In a way, I’m presupposing that our manager is not going to do anything about the deteriorating situation there. This may be a somewhat unfair judgment, but, let’s face it, it seems clear by now that with Russell Slade we are going to have two strikers, four midfield players in a fairly straight line across the pitch and a back four whatever happens – anything else seems like an extravagance he just won’t entertain!
Just as on Saturday, I found myself shaking my head at how our manager responded to changes by the opposition which increased their attacking options by taking off a striker who was causing that opposition plenty of problems and replacing him with another one who only made a deteriorating situation worse.
With the opposition having to leave themselves open to counter attacks, bringing on an extra centreback or reinforcing the midfield doesn’t have to be a purely defensive move, but I’m fast reaching the stage of acceptance that tactical flexibility is a term which just does not appear in the Russell Slade manual of football management.
In the replies on here to my piece on the Sheffield Wednesday match, a regular correspondent said;-
“As I predicted on his appointment, Mr Slade would not pull up any trees. And he has not. That said of course, there are many worse managers.”

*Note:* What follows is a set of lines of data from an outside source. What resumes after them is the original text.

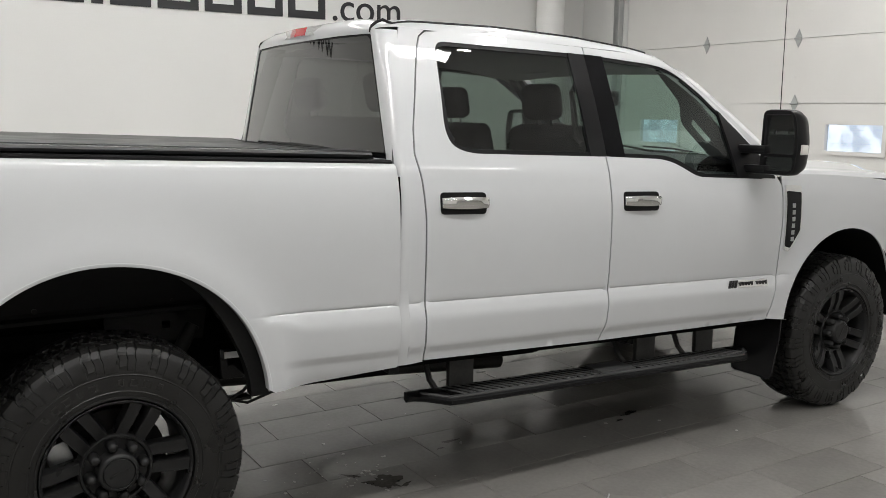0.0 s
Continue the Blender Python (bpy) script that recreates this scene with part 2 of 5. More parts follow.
def inside(poly, pts):
    x, y = pts[:, 0], pts[:, 1]
    r = np.zeros(len(pts), bool)
    for (x0, y0), (x1, y1) in zip(poly, poly[1:] + poly[:1]):
        if y0 != y1:
            c = ((y0 > y) != (y1 > y)) & (x < (x1 - x0) * (y - y0) / (y1 - y0) + x0)
            r ^= c
    return r


def edge_dist(poly, pts):
    d = np.full(len(pts), 9.0)
    for a, b in zip(poly, poly[1:] + poly[:1]):
        a, b = np.array(a), np.array(b)
        ab = b - a
        t = np.clip(((pts - a) @ ab) / max(1e-9, ab @ ab), 0, 1)
        d = np.minimum(d, np.hypot(*(pts - a - t[:, None] * ab).T))
    return d


def sheet(outline, place, h=0.03, holes=(), hy=None, levels=()):
    """A sheet of fine faces inside an outline (with holes), laid into space by place(u, v)."""
    hy = hy or h
    loops = [resample(list(q), h) for q in (outline, *holes)]
    co, ed = [], []
    for q in loops:
        k = len(co)
        co += q
        ed += [(k + i, k + (i + 1) % len(q)) for i in range(len(q))]
    a = np.array(loops[0])
    us, vs = np.arange(a[:, 0].min(), a[:, 0].max(), h), np.arange(a[:, 1].min(), a[:, 1].max(), hy)
    g = np.array([(u + (h / 2 if j % 2 else 0), v) for j, v in enumerate(vs) for u in us])
    if levels:
        near = np.min([np.abs(g[:, 1] - q) for q in levels], axis=0)
        g = np.vstack([g[near > 0.006], [(u, q) for q in levels for u in us]])
    keep = inside(loops[0], g)
    for q in loops:
        keep &= edge_dist(q, g) > (0.3 if levels else 0.45) * min(h, hy)
    for q in loops[1:]:
        keep &= ~inside(q, g)
    co += [tuple(p) for p in g[keep]]
    vo, _, fo, *_ = delaunay_2d_cdt([Vector(p) for p in co], ed, [], 1 if not holes else 0, 1e-5)
    if holes:
        cen = np.array([np.mean([vo[i] for i in f], axis=0) for f in fo])
        ok = inside(loops[0], cen)
        for q in loops[1:]:
            ok &= ~inside(q, cen)
        fo = [f for f, k in zip(fo, ok) if k]
    bm = bmesh.new()
    bv = [bm.verts.new(place(p[0], p[1])) for p in vo]
    for f in fo:
        try:
            bm.faces.new([bv[i] for i in f])
        except ValueError:
            pass
    bmesh.ops.delete(bm, geom=[v for v in bm.verts if not v.link_faces], context="VERTS")
    return bm


def slab(outline, place, depth, h=0.05, holes=(), levels=()):
    """A sheet with its edges turned back by the vector depth."""
    bm = sheet(outline, place, h, holes, None, levels)
    rim(bm, depth)
    return bm


def flat_poly(bm, pts, off):
    """A prism: the polygon pts (3D) and its copy moved by off."""
    a = [bm.verts.new(p) for p in pts]
    b = [bm.verts.new(Vector(p) + Vector(off)) for p in pts]
    k = len(a)
    bm.faces.new(a)
    bm.faces.new(b[::-1])
    for i in range(k):
        bm.faces.new((a[i], b[i], b[(i + 1) % k], a[(i + 1) % k]))


def tube(bm, pts, r, n=10):
    """A round bar along points."""
    pts = [Vector(p) for p in pts]
    rings = []
    for i, p in enumerate(pts):
        d = (pts[min(i + 1, len(pts) - 1)] - pts[max(i - 1, 0)]).normalized()
        q = d.to_track_quat("Z", "Y")
        rings.append([bm.verts.new(p + q @ Vector((r * math.cos(2 * math.pi * k / n), r * math.sin(2 * math.pi * k / n), 0))) for k in range(n)])
    for a, b in zip(rings, rings[1:]):
        for k in range(n):
            bm.faces.new((a[k], a[(k + 1) % n], b[(k + 1) % n], b[k]))
    bm.faces.new(rings[0][::-1])
    bm.faces.new(rings[-1])


def table(xs, ys, soft=0.012):
    """A smoothed look-up curve."""
    g = np.linspace(xs[0] - 0.1, xs[-1] + 0.1, 1200)
    v = np.interp(g, xs, ys)
    k = np.exp(-0.5 * (np.arange(-60, 61) * (g[1] - g[0]) / soft) ** 2)
    v = np.convolve(np.pad(v, 60, mode="edge"), k / k.sum(), "valid")
    return lambda x: float(np.interp(x, g, v))


def smooth(a, b, x):
    """Soft step from 0 at a to 1 at b."""
    t = min(1.0, max(0.0, (x - a) / (b - a)))
    return t * t * (3 - 2 * t)


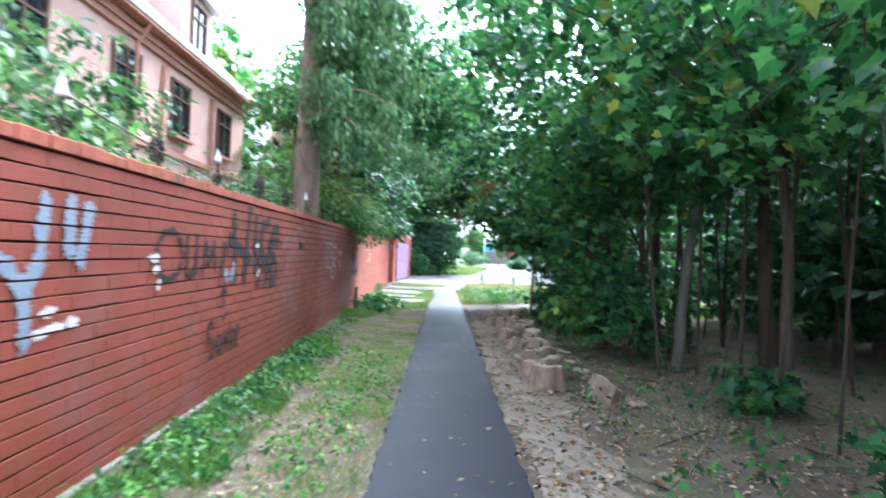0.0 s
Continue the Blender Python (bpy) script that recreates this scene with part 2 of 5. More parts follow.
# ---- mesh helpers ----
class Geo:
    """Collects vertices and faces of one mesh."""

    def __init__(self):
        self.v, self.f = [], []

    def add(self, v, f):
        n = len(self.v)
        self.v += [tuple(p) for p in v]
        self.f += [tuple(i + n for i in q) for q in f]
        return self

    def box(self, x0, x1, y0, y1, z0, z1, m=None, ch=0.0):
        if ch:
            a = [(x0, y0, z0), (x1, y0, z0), (x1, y1, z0), (x0, y1, z0)]
            i = [(x0 + ch, y0 + ch), (x1 - ch, y0 + ch), (x1 - ch, y1 - ch), (x0 + ch, y1 - ch)]
            v = [(*p, z0) for p in i] + [(p[0], p[1], z0 + ch) for p in a] + [(p[0], p[1], z1 - ch) for p in a] + [(*p, z1) for p in i]
            f = [(3, 2, 1, 0), (12, 13, 14, 15)]
            for lv in range(3):
                for k in range(4):
                    f.append((lv * 4 + k, lv * 4 + (k + 1) % 4, lv * 4 + 4 + (k + 1) % 4, lv * 4 + 4 + k))
        else:
            v = [(x0, y0, z0), (x1, y0, z0), (x1, y1, z0), (x0, y1, z0), (x0, y0, z1), (x1, y0, z1), (x1, y1, z1), (x0, y1, z1)]
            f = [(3, 2, 1, 0), (4, 5, 6, 7), (0, 1, 5, 4), (1, 2, 6, 5), (2, 3, 7, 6), (3, 0, 4, 7)]
        if m is not None:
            v = [m @ Vector(p) for p in v]
        return self.add(v, f)

    def tube(self, pts, radii, sides=8, wob=0.0, rng=None):
        pts = [Vector(p) for p in pts]
        v, f = [], []
        for i, p in enumerate(pts):
            d = (pts[min(i + 1, len(pts) - 1)] - pts[max(i - 1, 0)]).normalized()
            a = d.cross(Vector((0.3, 1, 0.1)) if abs(d.y) < 0.9 else Vector((1, 0, 0.1))).normalized()
            b = d.cross(a)
            for k in range(sides):
                t = 2 * math.pi * k / sides
                r = radii[i] * (1 + (rng.uniform(-wob, wob) if rng else 0))
                v.append(p + r * (math.cos(t) * a + math.sin(t) * b))
        for i in range(len(pts) - 1):
            for k in range(sides):
                k2 = (k + 1) % sides
                f.append((i * sides + k, i * sides + k2, (i + 1) * sides + k2, (i + 1) * sides + k))
        f.append(tuple(range(sides))[::-1])
        f.append(tuple((len(pts) - 1) * sides + k for k in range(sides)))
        return self.add(v, f)

    def slab(self, outline, z0, z1):
        """An upright prism on a plan outline that runs anticlockwise."""
        n = len(outline)
        v = [(x, y, z0) for x, y in outline] + [(x, y, z1) for x, y in outline]
        f = [tuple(range(n))[::-1], tuple(range(n, 2 * n))]
        f += [(k, (k + 1) % n, n + (k + 1) % n, n + k) for k in range(n)]
        return self.add(v, f)

    def ring(self, sections):
        """Skin over closed sections of equal length, capped at both ends."""
        n = len(sections[0])
        v = [p for s in sections for p in s]
        f = [(i * n + k, i * n + (k + 1) % n, (i + 1) * n + (k + 1) % n, (i + 1) * n + k) for i in range(len(sections) - 1) for k in range(n)]
        f += [tuple(range(n))[::-1], tuple((len(sections) - 1) * n + k for k in range(n))]
        return self.add(v, f)

    def mesh(self, name, mat, smooth=False):
        me = bpy.data.meshes.new(name)
        me.from_pydata(self.v, [], self.f)
        bm = bmesh.new()
        bm.from_mesh(me)
        bmesh.ops.recalc_face_normals(bm, faces=bm.faces)
        bm.to_mesh(me)
        bm.free()
        me.materials.append(mat)
        if smooth:
            me.polygons.foreach_set("use_smooth", [True] * len(me.polygons))
            me.set_sharp_from_angle(angle=radians(40))
        return me


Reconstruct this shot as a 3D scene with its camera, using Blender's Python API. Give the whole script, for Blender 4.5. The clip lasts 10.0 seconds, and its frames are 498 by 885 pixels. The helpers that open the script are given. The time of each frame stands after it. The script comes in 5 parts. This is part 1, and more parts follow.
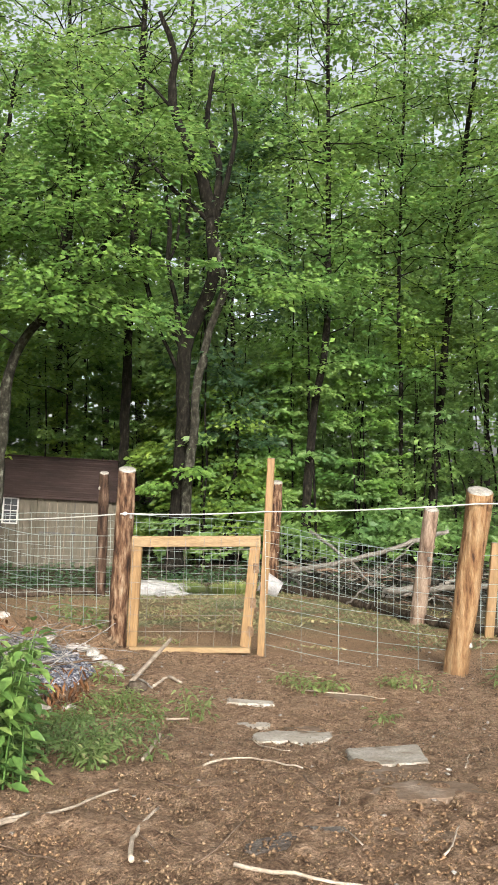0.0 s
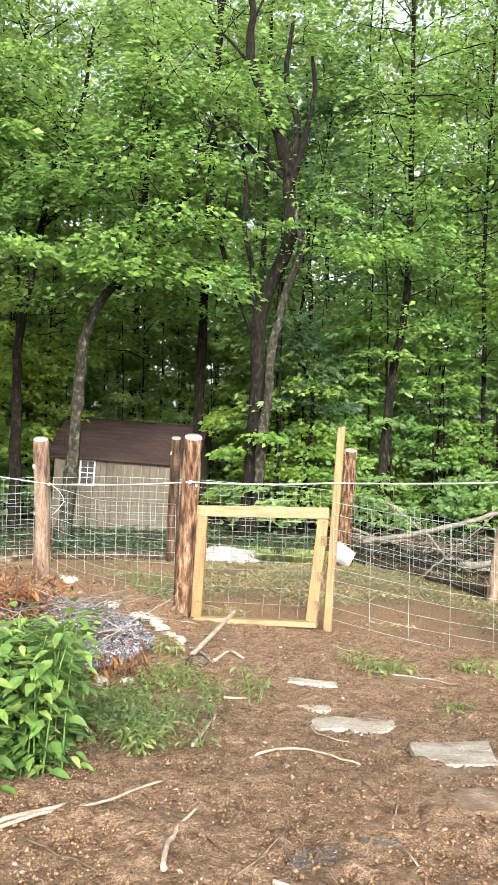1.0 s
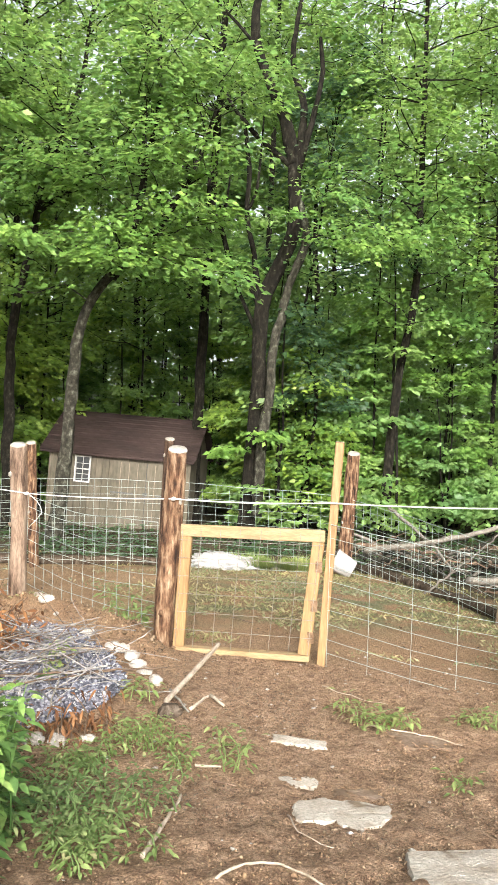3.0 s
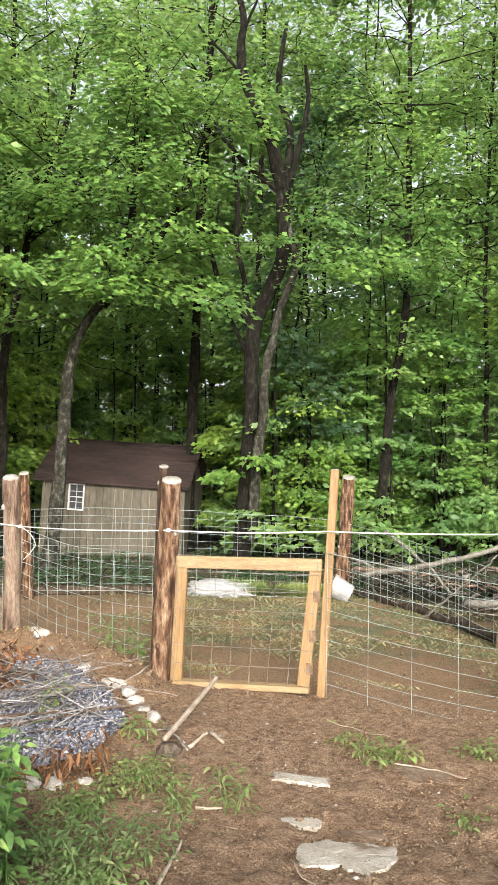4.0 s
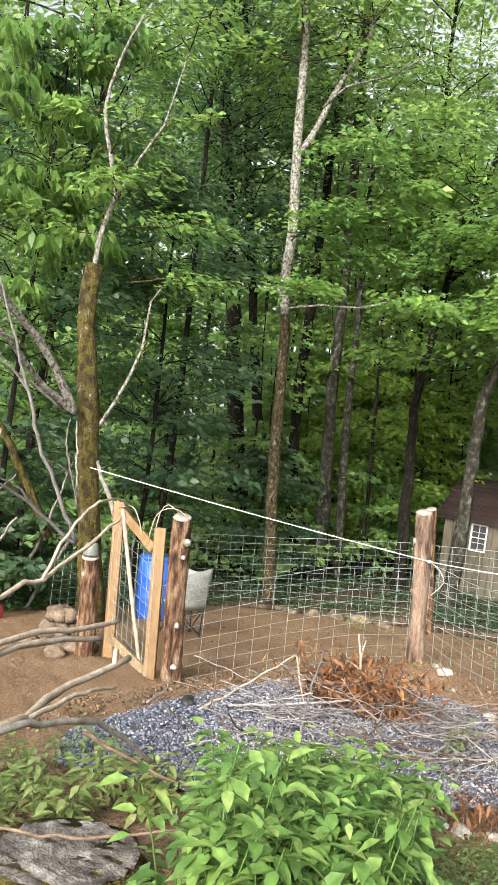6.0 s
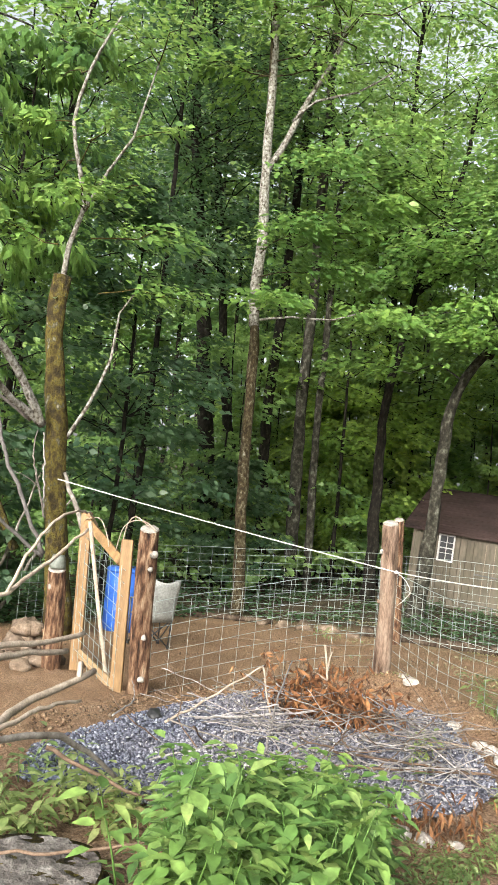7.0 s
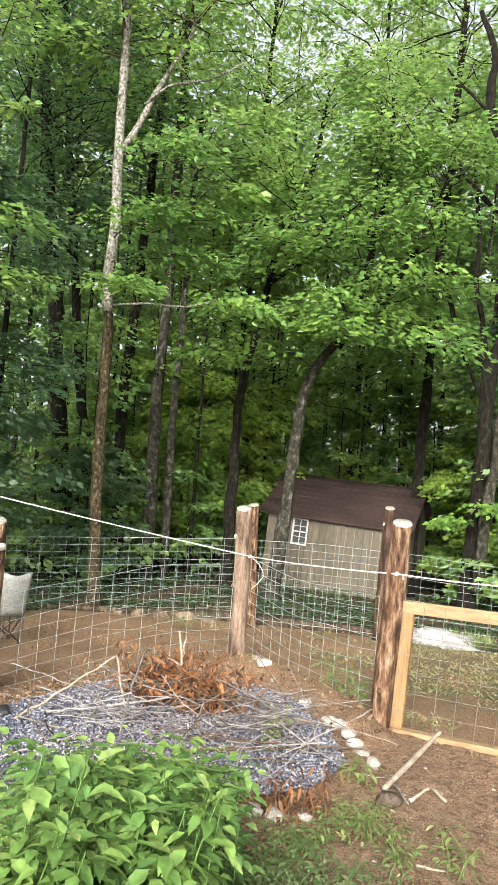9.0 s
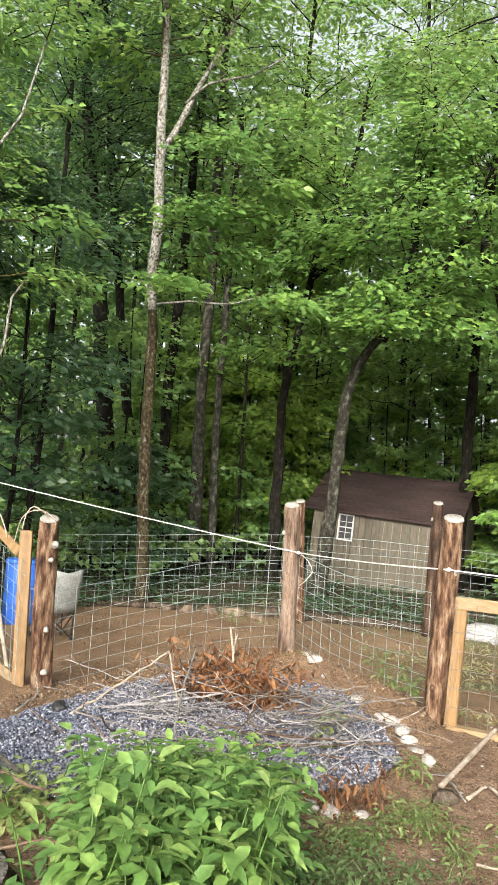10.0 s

That sounds about right to me. Our manager has always struggled to win over the City fanbase and it’s easy to fall into the trap of thinking that he is just plain useless. I don’t believe that – with just three more league fixtures to play in 2015, we have only lost eleven of forty three Championship fixtures played in the year while sixteen of them have been won, so Russell Slade must be getting a few things right.
However, although he has silenced my persistent criticism concerning the lack of entertainment on offer, the rigidity in his tactical approach and the lack of true belief in themselves shown by both him and his team brings about an overall mix which, for me, is not currently capable of producing the occasional complete ninety minute performances that mark out teams which are going to finish in the Championship’s top six.